DESCRIPTION OF THE TASK:
Look below and pull out each line with the word "More".

Entries with animation source code
--- BEGIN ---
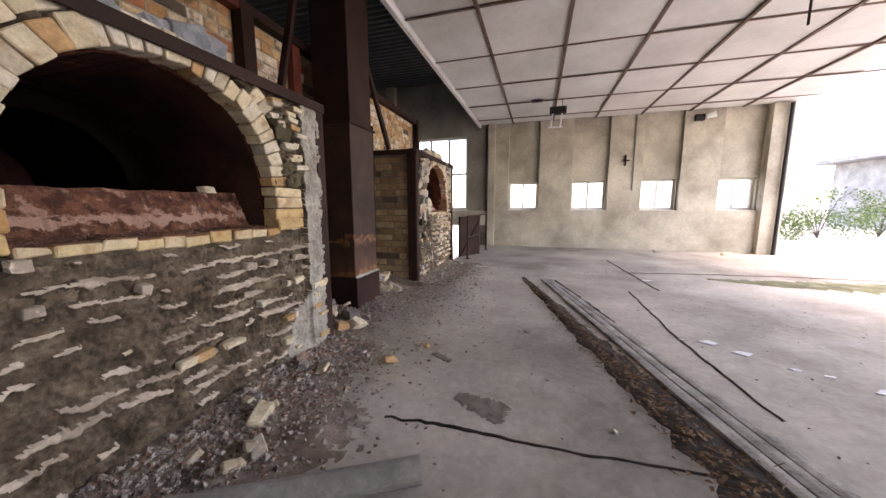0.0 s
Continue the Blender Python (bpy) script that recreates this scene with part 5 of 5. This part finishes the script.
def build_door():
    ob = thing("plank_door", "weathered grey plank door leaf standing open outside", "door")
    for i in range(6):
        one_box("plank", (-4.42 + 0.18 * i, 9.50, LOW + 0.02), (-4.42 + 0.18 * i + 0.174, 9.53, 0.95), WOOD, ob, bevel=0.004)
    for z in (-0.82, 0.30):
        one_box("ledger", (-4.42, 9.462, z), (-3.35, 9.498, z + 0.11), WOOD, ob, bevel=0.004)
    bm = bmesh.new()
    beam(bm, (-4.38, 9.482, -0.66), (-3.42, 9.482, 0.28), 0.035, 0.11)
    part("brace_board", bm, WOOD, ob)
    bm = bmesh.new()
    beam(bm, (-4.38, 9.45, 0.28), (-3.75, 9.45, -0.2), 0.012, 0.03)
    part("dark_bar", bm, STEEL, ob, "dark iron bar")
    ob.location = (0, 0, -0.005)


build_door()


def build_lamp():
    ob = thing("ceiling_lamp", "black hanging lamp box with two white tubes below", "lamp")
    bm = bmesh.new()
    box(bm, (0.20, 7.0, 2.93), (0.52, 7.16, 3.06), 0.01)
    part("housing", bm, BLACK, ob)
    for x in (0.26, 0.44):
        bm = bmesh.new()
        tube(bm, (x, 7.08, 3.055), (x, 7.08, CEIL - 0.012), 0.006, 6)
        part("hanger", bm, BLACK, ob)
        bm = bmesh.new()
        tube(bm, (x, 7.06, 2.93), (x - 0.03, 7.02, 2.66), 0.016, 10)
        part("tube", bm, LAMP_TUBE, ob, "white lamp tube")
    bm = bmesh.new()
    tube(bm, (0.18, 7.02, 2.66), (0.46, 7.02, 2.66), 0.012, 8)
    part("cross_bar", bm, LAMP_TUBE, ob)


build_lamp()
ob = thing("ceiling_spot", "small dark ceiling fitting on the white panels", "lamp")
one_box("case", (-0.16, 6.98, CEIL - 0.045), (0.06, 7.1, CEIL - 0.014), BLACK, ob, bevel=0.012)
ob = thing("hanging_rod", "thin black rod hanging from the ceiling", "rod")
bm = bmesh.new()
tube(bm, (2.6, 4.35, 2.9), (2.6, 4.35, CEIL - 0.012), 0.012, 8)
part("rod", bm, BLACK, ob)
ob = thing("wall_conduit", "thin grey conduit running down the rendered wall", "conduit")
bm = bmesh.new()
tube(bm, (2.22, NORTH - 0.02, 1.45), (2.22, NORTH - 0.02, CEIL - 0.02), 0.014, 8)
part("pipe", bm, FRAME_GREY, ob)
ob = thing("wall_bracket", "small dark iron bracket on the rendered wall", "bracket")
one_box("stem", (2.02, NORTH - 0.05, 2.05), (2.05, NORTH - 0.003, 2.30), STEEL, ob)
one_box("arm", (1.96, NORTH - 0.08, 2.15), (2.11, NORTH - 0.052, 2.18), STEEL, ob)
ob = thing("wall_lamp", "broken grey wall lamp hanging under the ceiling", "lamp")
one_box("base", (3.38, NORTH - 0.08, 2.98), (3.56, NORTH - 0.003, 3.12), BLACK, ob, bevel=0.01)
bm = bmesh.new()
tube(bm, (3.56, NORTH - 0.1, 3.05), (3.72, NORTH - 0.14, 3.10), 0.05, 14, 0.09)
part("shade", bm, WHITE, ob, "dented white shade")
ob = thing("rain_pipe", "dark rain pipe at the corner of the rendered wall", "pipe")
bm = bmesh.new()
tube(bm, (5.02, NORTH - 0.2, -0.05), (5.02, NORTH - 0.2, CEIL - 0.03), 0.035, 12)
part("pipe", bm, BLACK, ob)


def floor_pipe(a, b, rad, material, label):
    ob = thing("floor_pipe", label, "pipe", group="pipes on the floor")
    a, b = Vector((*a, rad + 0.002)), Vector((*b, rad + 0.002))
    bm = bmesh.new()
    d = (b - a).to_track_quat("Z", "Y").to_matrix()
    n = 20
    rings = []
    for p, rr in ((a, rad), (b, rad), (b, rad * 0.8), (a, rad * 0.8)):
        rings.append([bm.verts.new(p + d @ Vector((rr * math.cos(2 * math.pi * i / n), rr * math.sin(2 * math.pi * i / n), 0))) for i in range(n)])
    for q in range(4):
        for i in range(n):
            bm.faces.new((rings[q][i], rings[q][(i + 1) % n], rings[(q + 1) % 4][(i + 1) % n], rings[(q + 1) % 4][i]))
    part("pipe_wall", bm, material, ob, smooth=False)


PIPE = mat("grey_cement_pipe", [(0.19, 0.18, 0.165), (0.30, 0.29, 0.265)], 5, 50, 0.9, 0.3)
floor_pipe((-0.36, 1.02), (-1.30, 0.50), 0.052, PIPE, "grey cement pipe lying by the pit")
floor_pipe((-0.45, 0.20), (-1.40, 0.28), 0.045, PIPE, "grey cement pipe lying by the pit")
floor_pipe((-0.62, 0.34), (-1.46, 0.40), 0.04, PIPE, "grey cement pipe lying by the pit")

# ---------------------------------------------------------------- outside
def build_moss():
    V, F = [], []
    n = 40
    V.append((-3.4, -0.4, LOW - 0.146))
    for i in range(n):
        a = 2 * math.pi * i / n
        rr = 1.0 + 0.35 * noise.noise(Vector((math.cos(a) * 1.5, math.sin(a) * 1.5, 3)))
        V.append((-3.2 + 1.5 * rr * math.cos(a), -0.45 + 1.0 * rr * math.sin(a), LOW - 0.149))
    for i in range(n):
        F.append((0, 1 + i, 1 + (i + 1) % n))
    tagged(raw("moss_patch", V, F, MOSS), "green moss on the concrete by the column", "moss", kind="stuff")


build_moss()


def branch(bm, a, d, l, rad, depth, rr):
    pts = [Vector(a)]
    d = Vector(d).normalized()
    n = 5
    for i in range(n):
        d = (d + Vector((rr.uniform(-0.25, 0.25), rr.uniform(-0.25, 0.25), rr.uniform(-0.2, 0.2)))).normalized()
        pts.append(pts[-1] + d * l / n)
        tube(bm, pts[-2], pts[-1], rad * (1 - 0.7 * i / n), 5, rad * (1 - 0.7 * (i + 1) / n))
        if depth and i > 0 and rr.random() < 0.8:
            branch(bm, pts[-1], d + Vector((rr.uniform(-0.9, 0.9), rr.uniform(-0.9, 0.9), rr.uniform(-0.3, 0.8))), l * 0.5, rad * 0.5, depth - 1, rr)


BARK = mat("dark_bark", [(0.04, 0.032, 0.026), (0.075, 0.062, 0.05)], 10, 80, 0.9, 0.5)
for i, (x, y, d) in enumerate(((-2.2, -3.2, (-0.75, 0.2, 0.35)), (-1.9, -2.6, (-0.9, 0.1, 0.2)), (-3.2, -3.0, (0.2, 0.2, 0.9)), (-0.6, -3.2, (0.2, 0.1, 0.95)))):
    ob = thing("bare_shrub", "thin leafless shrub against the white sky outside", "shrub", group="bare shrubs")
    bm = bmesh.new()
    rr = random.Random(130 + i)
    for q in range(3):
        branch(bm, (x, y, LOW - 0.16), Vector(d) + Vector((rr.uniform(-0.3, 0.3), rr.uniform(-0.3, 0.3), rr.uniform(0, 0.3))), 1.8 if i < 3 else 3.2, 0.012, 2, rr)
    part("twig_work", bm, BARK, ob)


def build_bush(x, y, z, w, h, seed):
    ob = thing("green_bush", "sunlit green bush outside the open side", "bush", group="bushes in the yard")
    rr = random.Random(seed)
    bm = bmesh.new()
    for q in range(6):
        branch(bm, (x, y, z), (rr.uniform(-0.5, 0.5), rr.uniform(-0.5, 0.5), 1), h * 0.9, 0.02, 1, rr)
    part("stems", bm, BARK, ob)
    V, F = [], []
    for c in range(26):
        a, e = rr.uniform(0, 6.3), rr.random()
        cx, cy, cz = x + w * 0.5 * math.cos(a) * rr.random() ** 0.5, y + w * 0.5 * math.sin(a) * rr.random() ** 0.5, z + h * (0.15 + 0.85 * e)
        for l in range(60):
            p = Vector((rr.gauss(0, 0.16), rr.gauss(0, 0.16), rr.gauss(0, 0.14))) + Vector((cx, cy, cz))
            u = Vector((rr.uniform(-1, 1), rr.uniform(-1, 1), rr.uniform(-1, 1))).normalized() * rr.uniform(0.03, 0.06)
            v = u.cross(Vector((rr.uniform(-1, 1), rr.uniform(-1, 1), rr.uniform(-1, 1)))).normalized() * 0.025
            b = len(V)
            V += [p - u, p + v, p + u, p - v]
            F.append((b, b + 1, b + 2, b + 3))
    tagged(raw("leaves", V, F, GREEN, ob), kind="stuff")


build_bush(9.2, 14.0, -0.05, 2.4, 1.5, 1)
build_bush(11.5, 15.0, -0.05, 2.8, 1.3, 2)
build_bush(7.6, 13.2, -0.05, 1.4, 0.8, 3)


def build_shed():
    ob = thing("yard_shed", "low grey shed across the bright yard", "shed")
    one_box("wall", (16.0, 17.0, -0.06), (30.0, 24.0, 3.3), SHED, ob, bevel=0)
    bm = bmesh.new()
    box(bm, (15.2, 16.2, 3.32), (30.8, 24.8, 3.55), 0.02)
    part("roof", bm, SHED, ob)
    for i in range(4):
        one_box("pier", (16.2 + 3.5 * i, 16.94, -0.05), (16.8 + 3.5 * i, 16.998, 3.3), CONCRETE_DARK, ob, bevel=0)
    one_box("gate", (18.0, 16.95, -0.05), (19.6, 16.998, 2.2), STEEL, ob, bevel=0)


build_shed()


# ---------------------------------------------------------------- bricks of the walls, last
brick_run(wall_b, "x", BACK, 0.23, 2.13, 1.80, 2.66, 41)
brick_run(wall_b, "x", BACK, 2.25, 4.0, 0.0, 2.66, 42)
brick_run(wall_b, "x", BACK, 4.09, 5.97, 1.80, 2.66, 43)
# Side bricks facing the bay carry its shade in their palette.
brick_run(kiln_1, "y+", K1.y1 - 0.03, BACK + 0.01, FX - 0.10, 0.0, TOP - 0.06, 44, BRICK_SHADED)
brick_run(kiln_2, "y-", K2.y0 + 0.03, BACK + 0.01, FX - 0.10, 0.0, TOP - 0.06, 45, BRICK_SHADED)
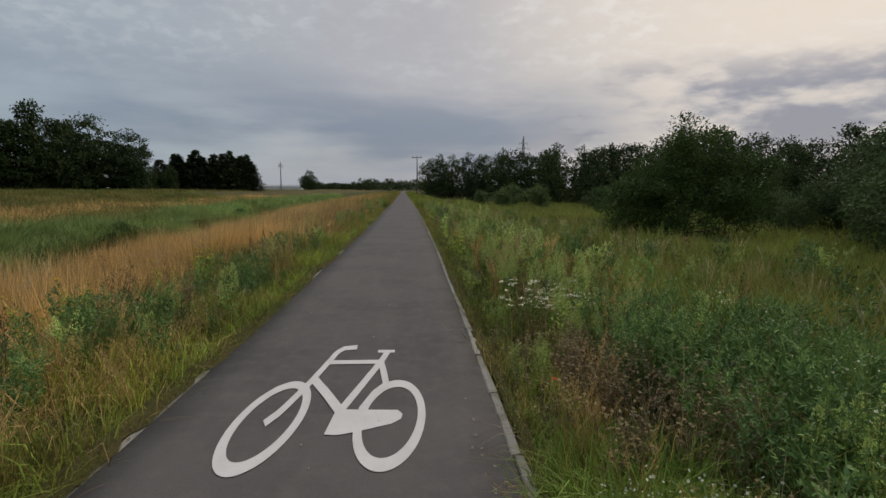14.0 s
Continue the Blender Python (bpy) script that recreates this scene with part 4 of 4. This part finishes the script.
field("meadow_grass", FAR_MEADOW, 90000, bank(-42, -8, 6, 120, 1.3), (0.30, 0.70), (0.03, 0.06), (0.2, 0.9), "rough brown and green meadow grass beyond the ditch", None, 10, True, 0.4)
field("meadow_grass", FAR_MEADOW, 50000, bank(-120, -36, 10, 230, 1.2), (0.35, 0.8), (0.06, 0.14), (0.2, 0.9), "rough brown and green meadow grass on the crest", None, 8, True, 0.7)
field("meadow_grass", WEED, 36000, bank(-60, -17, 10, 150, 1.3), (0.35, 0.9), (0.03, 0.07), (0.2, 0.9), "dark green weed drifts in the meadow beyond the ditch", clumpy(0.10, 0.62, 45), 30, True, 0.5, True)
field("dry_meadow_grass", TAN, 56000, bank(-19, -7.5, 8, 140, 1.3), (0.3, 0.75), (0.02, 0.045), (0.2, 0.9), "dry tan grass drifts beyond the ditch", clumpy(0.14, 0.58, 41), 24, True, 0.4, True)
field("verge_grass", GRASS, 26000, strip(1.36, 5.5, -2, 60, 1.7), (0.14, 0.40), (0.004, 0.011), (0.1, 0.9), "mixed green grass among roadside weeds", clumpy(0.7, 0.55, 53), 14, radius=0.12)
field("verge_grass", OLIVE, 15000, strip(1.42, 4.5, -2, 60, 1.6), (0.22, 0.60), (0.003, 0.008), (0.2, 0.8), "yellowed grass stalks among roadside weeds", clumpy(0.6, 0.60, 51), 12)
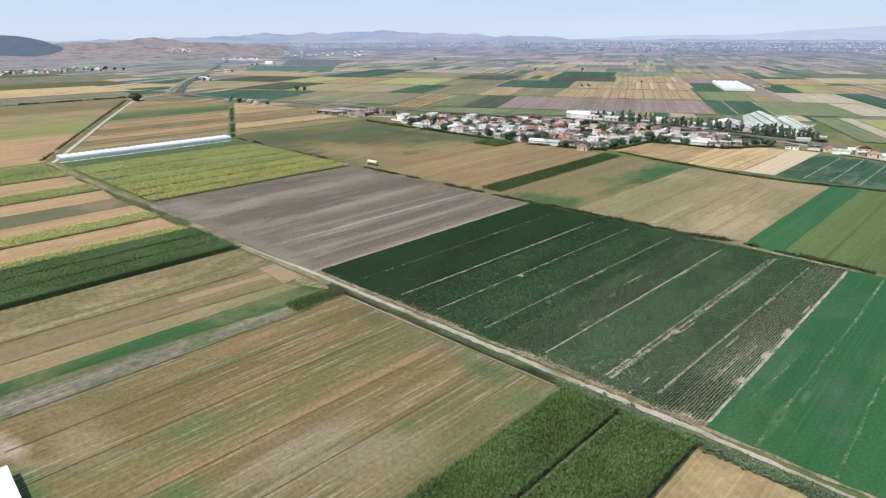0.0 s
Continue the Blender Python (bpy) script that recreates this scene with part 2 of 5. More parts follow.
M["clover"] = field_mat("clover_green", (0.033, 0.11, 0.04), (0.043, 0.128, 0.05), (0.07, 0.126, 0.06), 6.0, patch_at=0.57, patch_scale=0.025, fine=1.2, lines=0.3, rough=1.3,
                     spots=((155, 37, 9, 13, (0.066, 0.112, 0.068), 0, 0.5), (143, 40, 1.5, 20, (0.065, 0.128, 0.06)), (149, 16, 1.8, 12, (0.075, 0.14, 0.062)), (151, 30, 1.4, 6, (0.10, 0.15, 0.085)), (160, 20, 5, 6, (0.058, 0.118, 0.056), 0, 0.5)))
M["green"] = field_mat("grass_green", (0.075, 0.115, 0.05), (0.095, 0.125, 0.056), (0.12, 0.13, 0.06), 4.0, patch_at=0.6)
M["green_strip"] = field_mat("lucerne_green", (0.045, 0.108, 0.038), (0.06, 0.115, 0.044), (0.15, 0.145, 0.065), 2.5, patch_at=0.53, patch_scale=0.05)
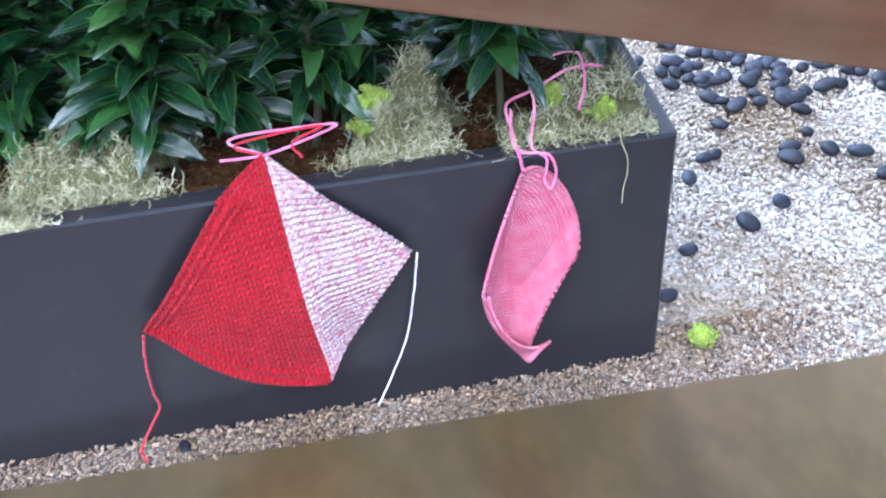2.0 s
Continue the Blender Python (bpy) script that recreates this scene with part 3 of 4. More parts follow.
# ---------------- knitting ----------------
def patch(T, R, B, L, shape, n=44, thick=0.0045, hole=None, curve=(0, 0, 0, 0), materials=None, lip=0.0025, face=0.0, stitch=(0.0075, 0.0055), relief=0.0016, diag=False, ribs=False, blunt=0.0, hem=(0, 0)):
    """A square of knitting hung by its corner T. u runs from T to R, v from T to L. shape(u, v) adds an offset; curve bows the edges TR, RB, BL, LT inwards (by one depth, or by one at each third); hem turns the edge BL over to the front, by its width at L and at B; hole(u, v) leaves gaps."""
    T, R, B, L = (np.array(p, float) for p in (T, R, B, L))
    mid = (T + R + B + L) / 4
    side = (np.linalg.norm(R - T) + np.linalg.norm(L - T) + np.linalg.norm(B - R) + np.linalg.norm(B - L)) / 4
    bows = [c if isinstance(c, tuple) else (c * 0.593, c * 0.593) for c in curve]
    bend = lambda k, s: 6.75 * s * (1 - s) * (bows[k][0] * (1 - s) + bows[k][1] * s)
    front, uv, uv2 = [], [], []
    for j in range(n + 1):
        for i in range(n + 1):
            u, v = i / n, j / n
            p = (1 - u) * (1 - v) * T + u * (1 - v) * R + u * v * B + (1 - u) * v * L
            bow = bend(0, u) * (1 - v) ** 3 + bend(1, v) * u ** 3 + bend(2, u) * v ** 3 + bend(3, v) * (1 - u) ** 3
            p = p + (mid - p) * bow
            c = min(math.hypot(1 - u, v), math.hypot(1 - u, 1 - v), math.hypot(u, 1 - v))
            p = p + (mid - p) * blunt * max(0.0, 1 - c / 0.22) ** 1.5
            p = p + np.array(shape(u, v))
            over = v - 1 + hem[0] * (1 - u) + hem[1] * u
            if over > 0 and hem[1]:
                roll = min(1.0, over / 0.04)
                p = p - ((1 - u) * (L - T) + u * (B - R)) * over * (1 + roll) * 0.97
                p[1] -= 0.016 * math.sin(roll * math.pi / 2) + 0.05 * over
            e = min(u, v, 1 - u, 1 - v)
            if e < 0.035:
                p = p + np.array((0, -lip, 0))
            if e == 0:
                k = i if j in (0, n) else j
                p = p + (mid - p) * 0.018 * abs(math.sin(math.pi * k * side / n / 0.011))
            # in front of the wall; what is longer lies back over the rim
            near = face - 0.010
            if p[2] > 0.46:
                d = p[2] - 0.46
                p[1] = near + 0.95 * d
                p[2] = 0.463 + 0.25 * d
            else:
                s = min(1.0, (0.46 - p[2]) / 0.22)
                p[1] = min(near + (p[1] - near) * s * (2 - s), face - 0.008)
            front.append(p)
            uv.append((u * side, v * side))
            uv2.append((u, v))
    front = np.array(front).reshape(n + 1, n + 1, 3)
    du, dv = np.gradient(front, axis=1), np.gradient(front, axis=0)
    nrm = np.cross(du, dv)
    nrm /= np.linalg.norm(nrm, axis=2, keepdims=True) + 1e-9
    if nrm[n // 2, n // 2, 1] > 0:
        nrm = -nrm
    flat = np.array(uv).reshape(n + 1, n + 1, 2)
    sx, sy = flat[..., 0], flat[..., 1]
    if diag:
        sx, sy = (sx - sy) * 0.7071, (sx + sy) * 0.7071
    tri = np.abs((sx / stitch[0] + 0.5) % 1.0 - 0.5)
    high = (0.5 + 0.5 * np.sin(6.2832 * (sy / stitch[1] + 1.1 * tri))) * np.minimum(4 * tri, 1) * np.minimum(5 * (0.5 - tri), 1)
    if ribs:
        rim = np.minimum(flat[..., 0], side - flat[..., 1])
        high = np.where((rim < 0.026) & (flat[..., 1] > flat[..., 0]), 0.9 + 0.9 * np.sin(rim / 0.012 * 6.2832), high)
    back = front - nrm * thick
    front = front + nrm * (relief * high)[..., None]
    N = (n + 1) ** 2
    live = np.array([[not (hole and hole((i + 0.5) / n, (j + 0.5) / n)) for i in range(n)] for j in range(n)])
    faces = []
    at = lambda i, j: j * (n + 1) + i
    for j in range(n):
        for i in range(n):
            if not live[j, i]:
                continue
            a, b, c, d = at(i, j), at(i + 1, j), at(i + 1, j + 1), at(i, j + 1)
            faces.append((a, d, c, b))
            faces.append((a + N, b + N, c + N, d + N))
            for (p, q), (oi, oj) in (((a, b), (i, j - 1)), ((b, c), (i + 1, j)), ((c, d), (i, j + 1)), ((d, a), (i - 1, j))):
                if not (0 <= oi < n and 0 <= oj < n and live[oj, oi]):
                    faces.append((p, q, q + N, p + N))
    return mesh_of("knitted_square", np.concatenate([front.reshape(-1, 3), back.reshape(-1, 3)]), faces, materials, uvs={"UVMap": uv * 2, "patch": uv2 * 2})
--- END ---
RIGHT ANSWER:
Continue the Blender Python (bpy) script that recreates this scene with part 2 of 5. More parts follow.
Continue the Blender Python (bpy) script that recreates this scene with part 3 of 4. More parts follow.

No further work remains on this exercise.